The Australian Catholic Students Association or ACSA is the peak body for Catholic students in Australia. The body was founded in 1942 as the University Catholic Federation Australia (UCFA), and has been renamed several times. In 1974 it became known as the Tertiary Catholic Federation Australia (TCFA) and in 1990 it was renamed the International Movement of Catholic Students Australia (IMCSA). The body has been known as the Australian Catholic Students Association since 2001.

ACSA is made up of Catholic tertiary students predominantly from the eastern states of Australia. ACSA affiliated societies have a presence in many universities, including Macquarie University, the University of Sydney, the University of New South Wales, the University of Melbourne, Monash University, and the Australian National University. It is officially supported by the Australian Catholic Bishops' Conference.
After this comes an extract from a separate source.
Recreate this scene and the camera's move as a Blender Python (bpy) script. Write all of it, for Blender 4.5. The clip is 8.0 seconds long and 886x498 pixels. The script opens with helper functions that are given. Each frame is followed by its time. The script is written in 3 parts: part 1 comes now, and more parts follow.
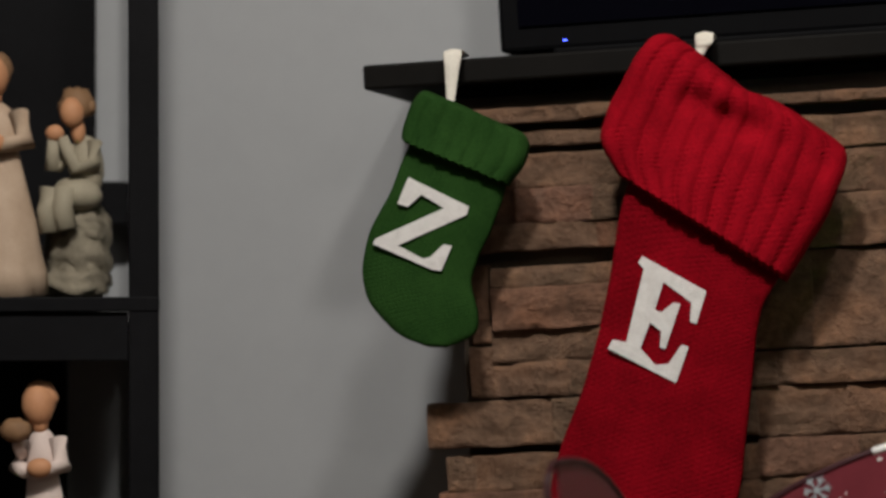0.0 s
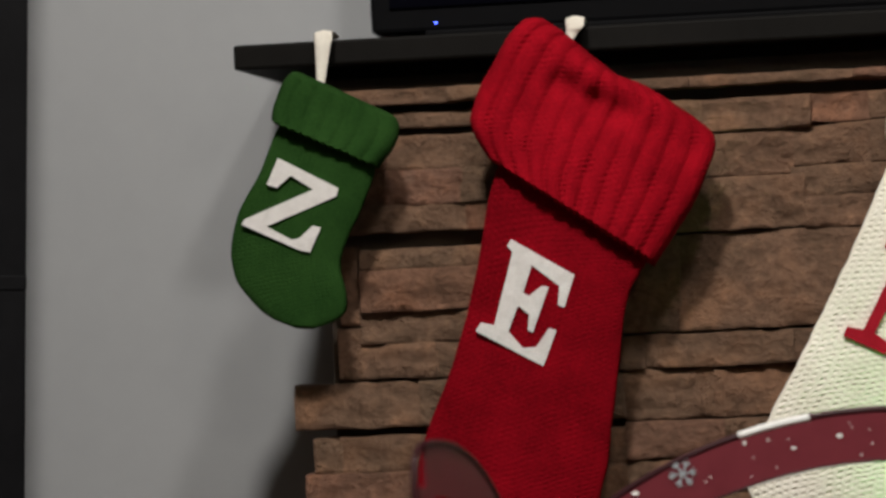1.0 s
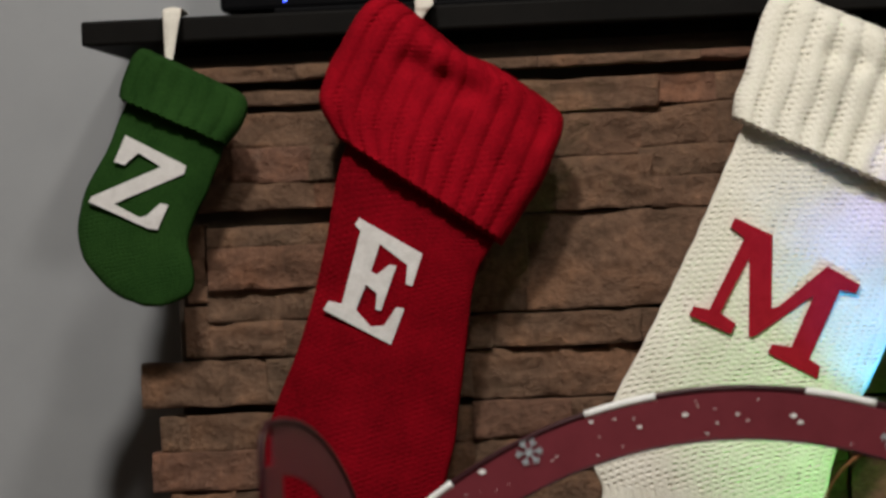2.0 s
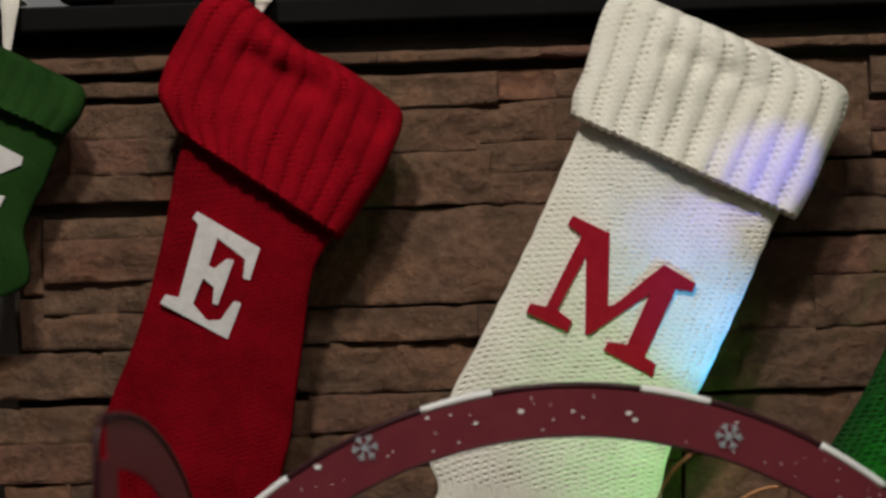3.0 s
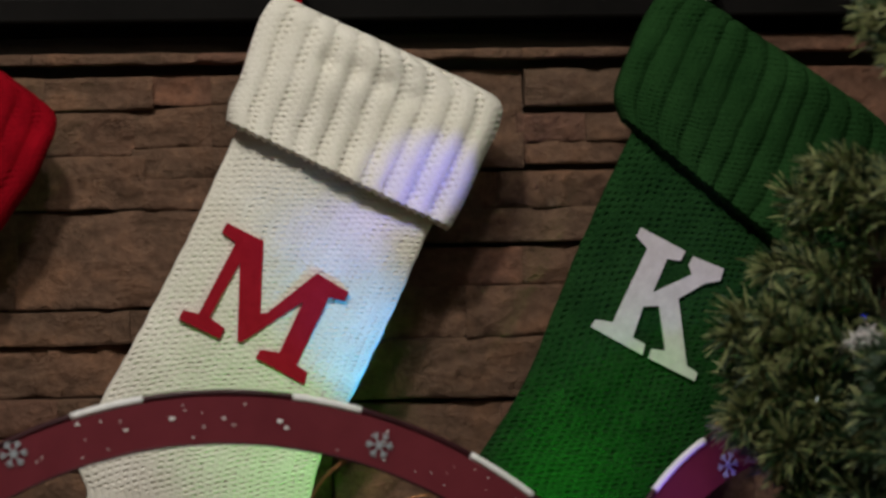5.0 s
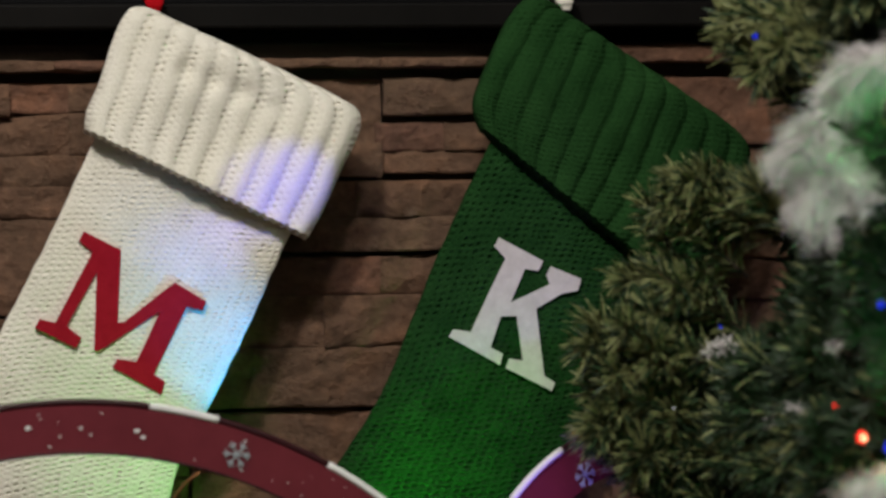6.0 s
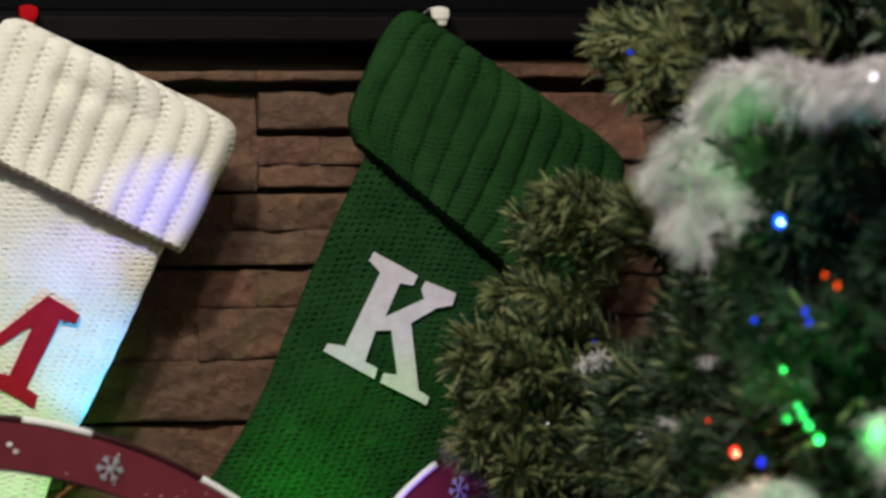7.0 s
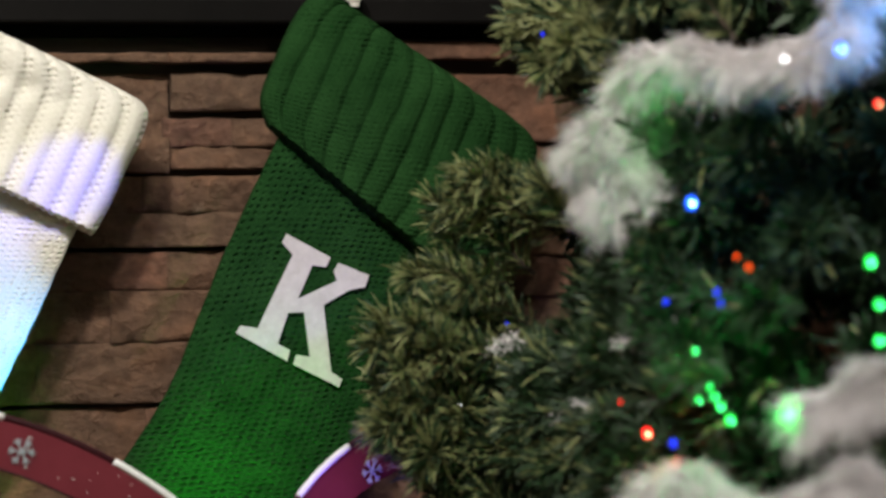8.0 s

The current National President as of August 2022 is Harvey Inamac. The current patrons of the organisation are Professor Tracey Rowland, head of the Australian John Paul II Institute for Marriage and Family, and George Cardinal Pell.

Conferences

ACSA hosts an annual conference. This conference involves a series of theological and philosophical talks, a celebration of the Mass, and the Mannix Ball. The Ball is named in honour of Daniel Mannix, a former Archbishop of Melbourne.